Medicaid patients continue to be last in line when it comes to finding doctors willing to serve them.
At least that’s the conclusion drawn in a new analysis prepared by the Medicaid and CHIP Payment and Access Commission.
According to a presentation delivered at a MACPAC meeting last week:
- Doctors are less likely to accept new Medicaid patients (70.8 percent) than they are patients insured by Medicare (85.3 percent) or private insurers (90 percent), with a much greater differential in acceptance rates among specialists and psychiatrists.
- Pediatricians, general surgeons, and ob/gyns have a higher acceptance rate of Medicaid patients than physicians as a whole.
- Physicians in states with high managed care penetration rates are less likely (66.7 percent) to accept Medicaid patients than physicians in states with low managed care penetration (78.5 percent).

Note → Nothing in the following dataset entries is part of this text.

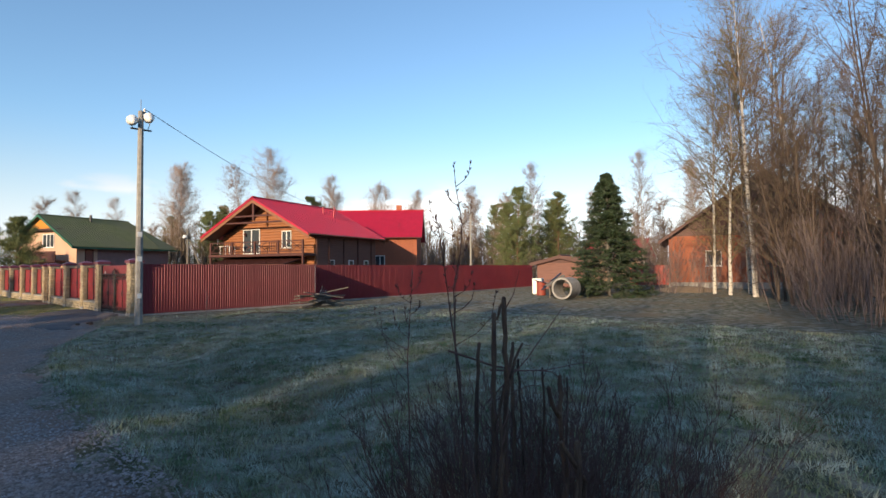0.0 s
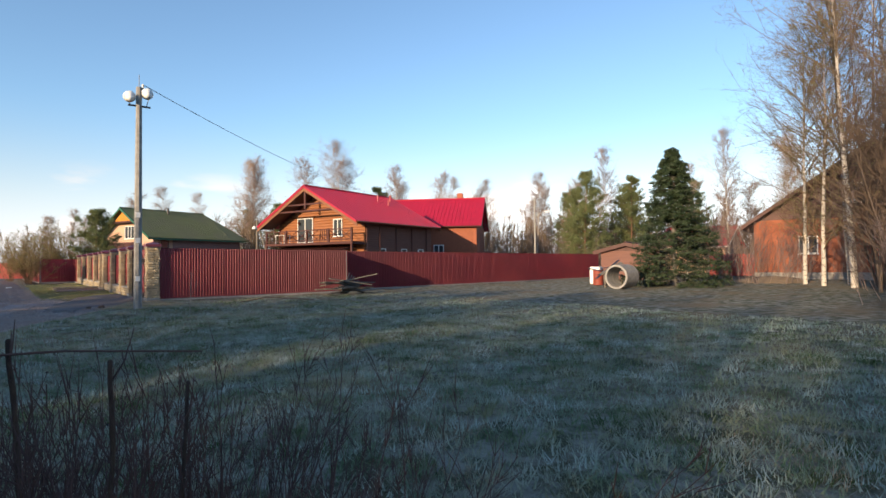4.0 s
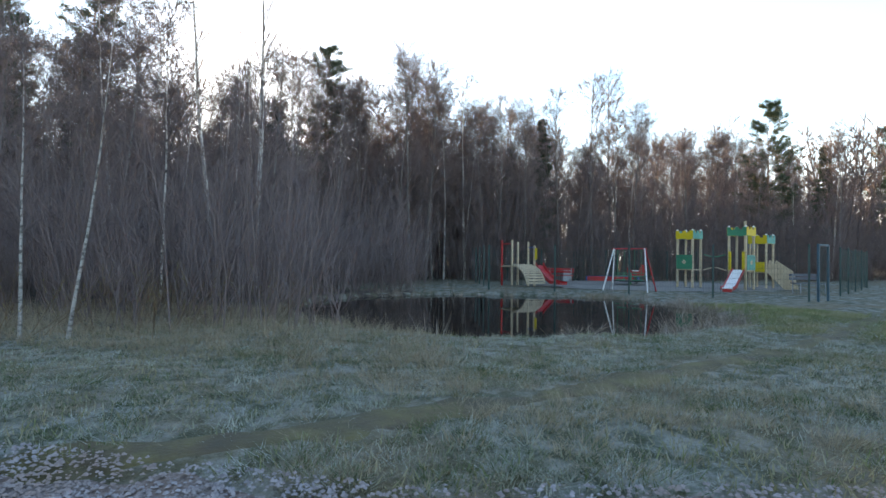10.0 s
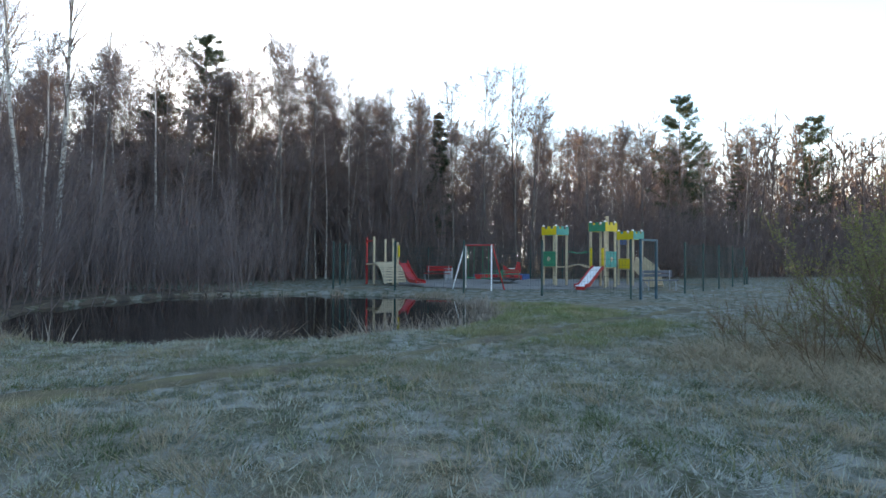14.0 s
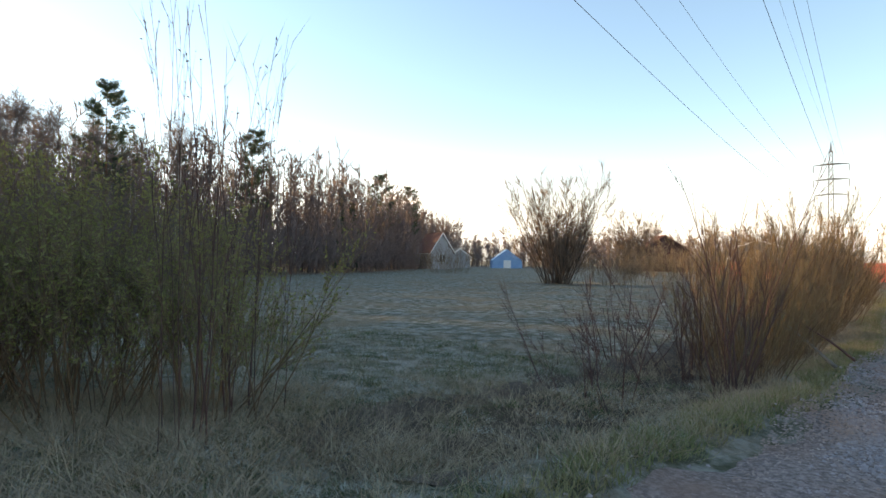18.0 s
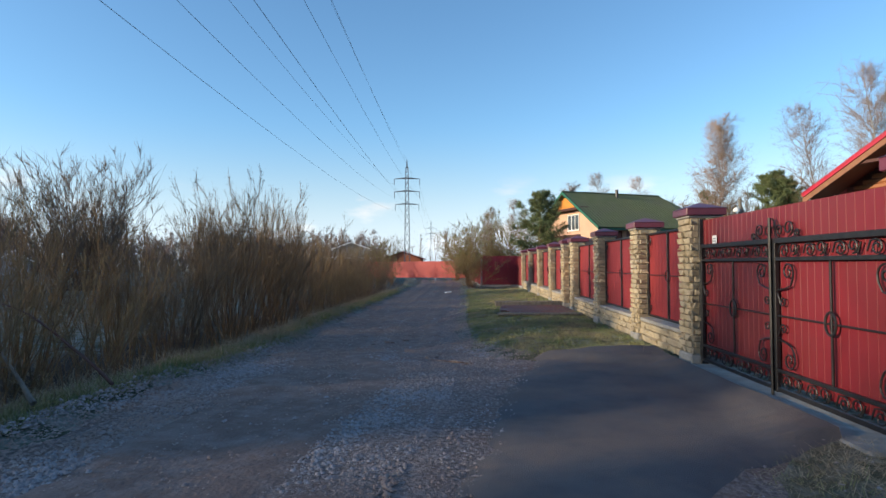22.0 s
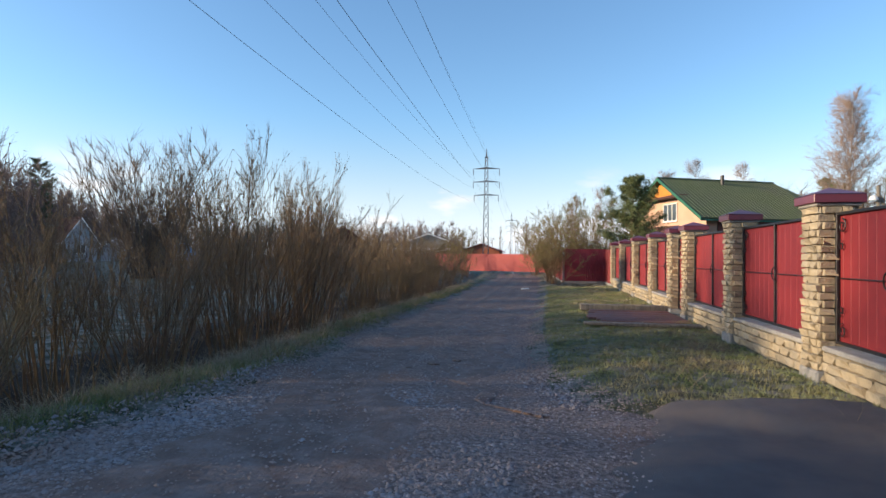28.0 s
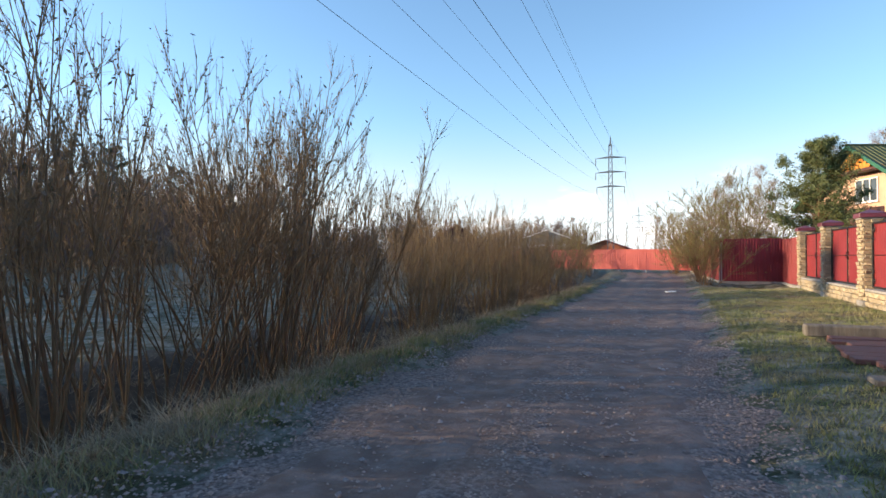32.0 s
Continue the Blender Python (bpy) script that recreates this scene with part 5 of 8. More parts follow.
scatter(yellow, [(38.0, 8.9), (37.0, 10.8), (35.5, 9.4), (40.5, 7.2), (33.5, 5.0), (34.0, 7.6), (38.5, 5.5)], rng, 0.95, 1.1, "birches by the brick house")
# darker bark and twigs stand in for the shade over this thicket
leafy = [bare_tree(s, h, "alder_tree", "bare many-stemmed tree with a haze of brown twigs", M["bark_brown"], M["twig_brown"], 0.075, 26, 0.1, 0.55, 0.06, 6, 6, leaf=900, leaf_mat=M["leaflet"], leaf_size=0.024, thick=0.009, trunks=3, wide=0.17, twig=0.7, fan=0.10) for s, h in ((95, 10), (96, 13.5))]
scatter(leafy, [(20.5, -1.0), (22.5, 0.6), (24.0, -3.0), (26.5, 1.2), (28.0, -1.5), (31, 2.5), (30, -4.5), (22, -6.0), (34, 0.5), (25.5, -7.5), (18.8, -4.2), (29, -9), (36, -4), (33, 3.4), (36, 2.6), (30.3, 5.6), (28.3, 4.6), (33.6, 6.5), (27.0, 3.4), (32.6, 4.9)], rng, 0.72, 1.02, "thicket at the lawn's edge")
scatter(thickets, [(19.2, 0.0), (21.0, 1.2), (23.3, 2.0), (18.3, -2.4), (26, 3.0), (29.5, 4.0), (32.5, 5.6), (35, 4.0), (18.5, -6.5), (38, 4.5)], rng, 0.7, 1.0, "thicket at the lawn's edge")
scatter(thickets, [(39, 12.5), (36, 13.8), (42, 16), (46, 20), (48, 24), (51, 28), (44, 30), (40, 44), (46, 46), (30, 60), (36, 57), (26, 66), (20, 74), (14, 80), (54, 40), (58, 44), (50, 48)], rng, 0.8, 1.2, "bushes behind the fences")
pale = [bare_tree(s, h, "birch_tree", "pale leafless birch standing behind the houses", M["bark_birch"], M["twig_pale"], 0.10, 64, 0.16, 0.7, 0.05, 8, 8, leaf=5000, leaf_mat=M["twig_pale"], leaf_size=0.035, thick=0.008, wide=0.15, twig=0.7) for s, h in ((101, 14), (102, 12))]
scatter(pale, [(20.3, 95.8), (25.3, 94.6), (16, 98), (41.6, 59.7), (55, 66), (58, 60), (62, 52), (66, 47), (70, 44), (52, 45), (54, 42), (58, 39), (63, 33), (67, 27), (57, 50), (49, 52), (74, 33), (60, 20), (66, 15), (64, 22), (72, 8), (40, 70), (44, 62), (52, 26), (56, 24), (48, 58), (30, 92)], rng, 0.78, 1.1, "birches behind the houses")
tall = [bare_tree(s, h, "birch_tree", "tall slender bare birch behind the log house", M["bark_pale"], M["twig_pale"], 0.13, 44, 0.3, 0.75, 0.10, 9, 9, thick=0.010, wide=0.16, twig=1.0) for s, h in ((121, 17.6), (122, 18.6))]
scatter(tall, [(33.8, 68.2), (36.0, 67.6), (37.3, 65.2)], rng, 0.97, 1.03, "birches behind the houses")
broad = [bare_tree(123, 17.2, "birch_tree", "broad pale birch with a dense drooping veil of twigs", M["bark_birch"], M["twig_pale"], 0.16, 120, 0.16, 0.62, 0.02, 10, 10, thick=0.011, wide=0.17, twig=0.9, lean=0.01)]
scatter(broad, [(27.3, 74.9)], rng, 0.98, 1.0, "birches behind the houses")
scatter(bushy, [(29.4, 69.2), (31.0, 68.8)], rng, 0.9, 1.0, "pines")
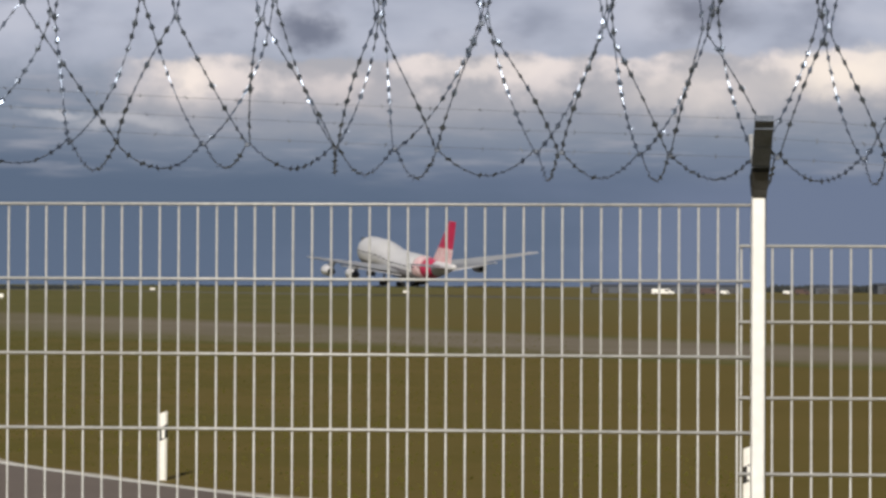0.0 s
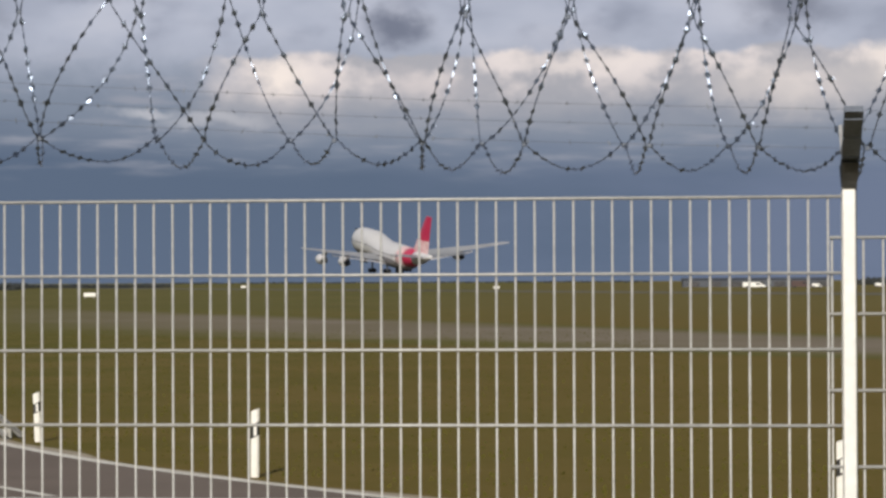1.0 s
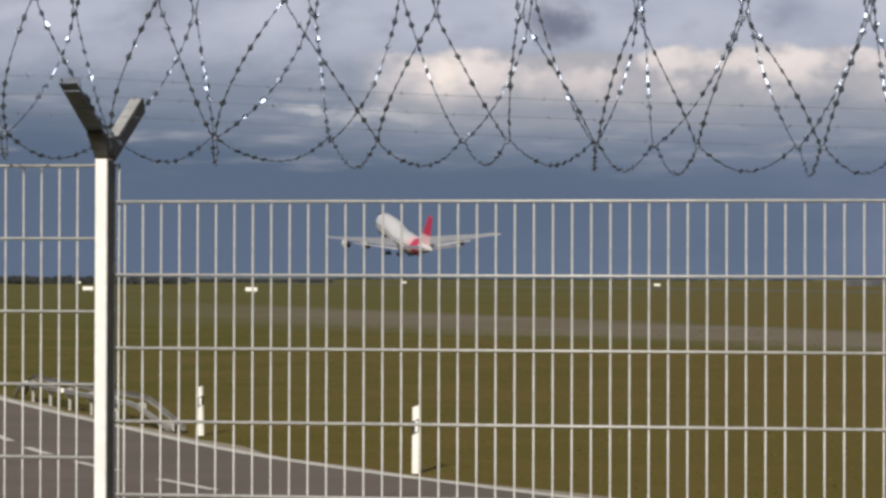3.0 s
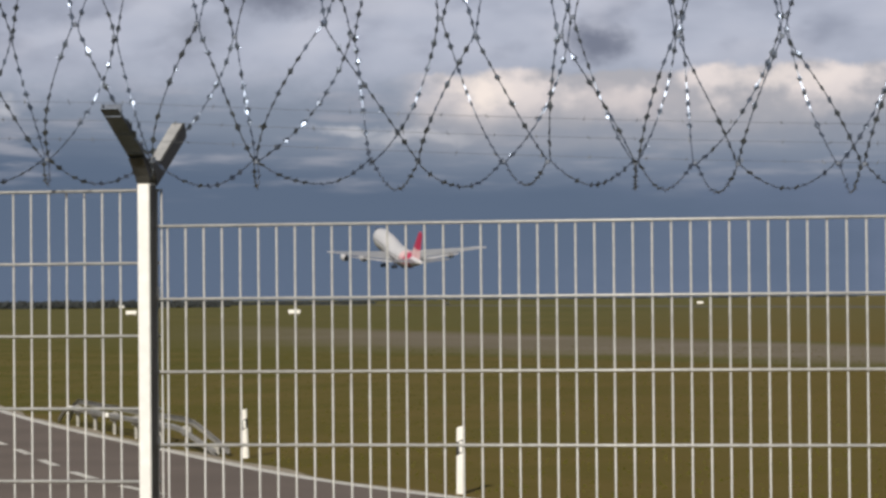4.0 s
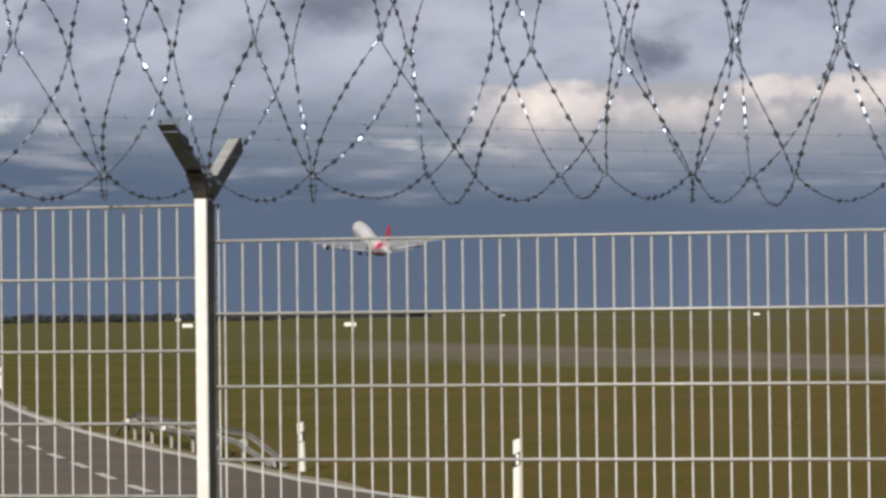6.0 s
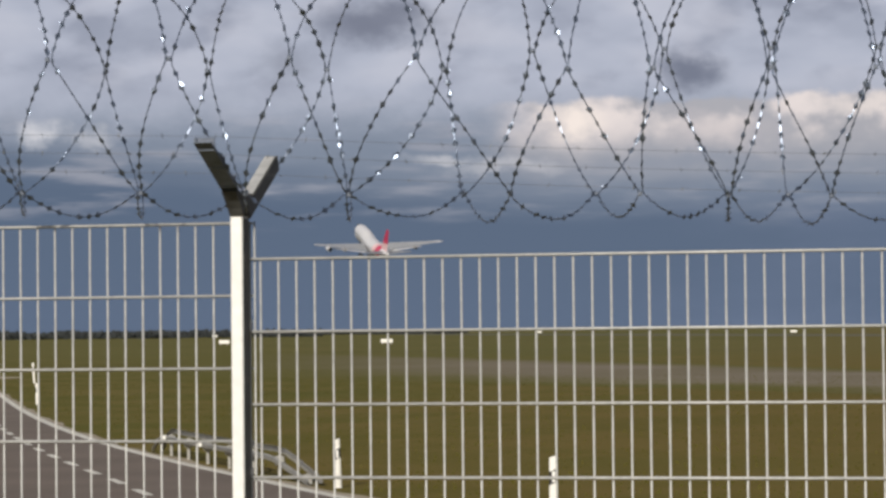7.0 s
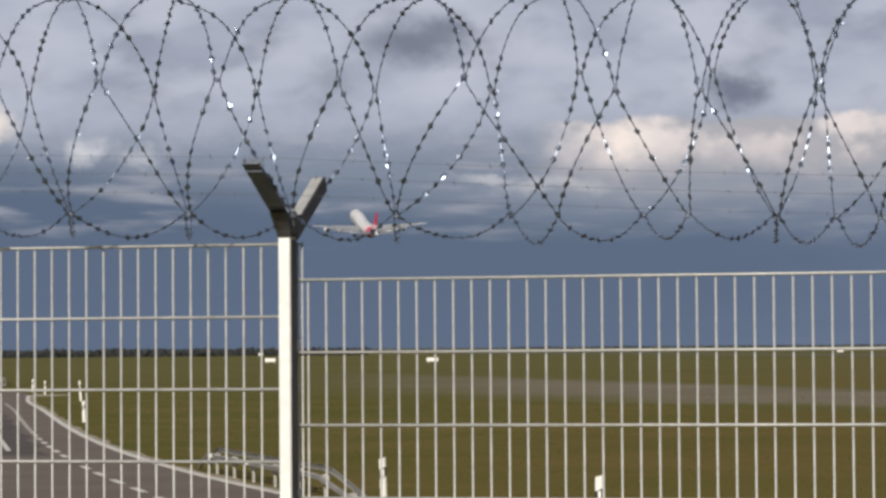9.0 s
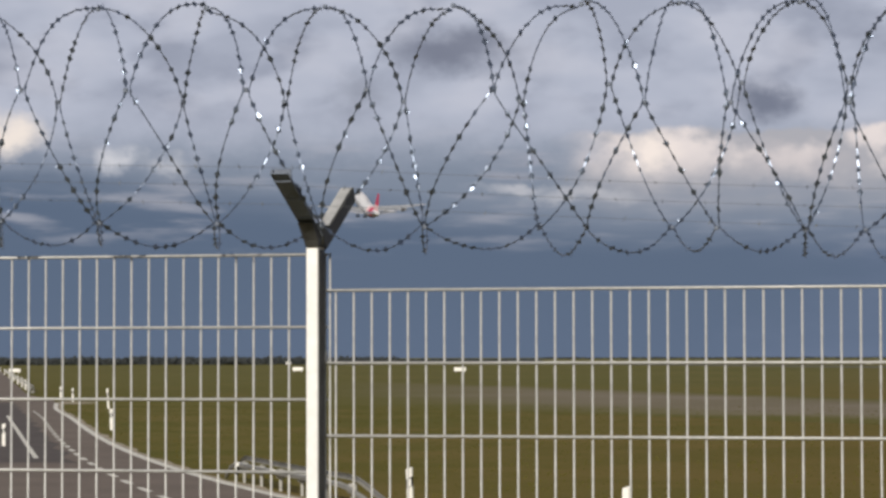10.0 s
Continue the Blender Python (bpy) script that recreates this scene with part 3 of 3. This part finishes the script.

- There is no meaningful differential in acceptance rates among physicians in Medicaid expansion states and states that did not expand their Medicaid programs under the Affordable Care Act.
- Physician acceptance rates have not changed since adoption of the Affordable Care Act in either Medicaid expansion nor non-Medicaid expansion states.
- The higher the ratio of Medicaid-to-Medicare physician payments in an individual state, the more likely that physicians in those states will accept Medicaid patients. The difference is especially great among general practitioners and ob/gyns.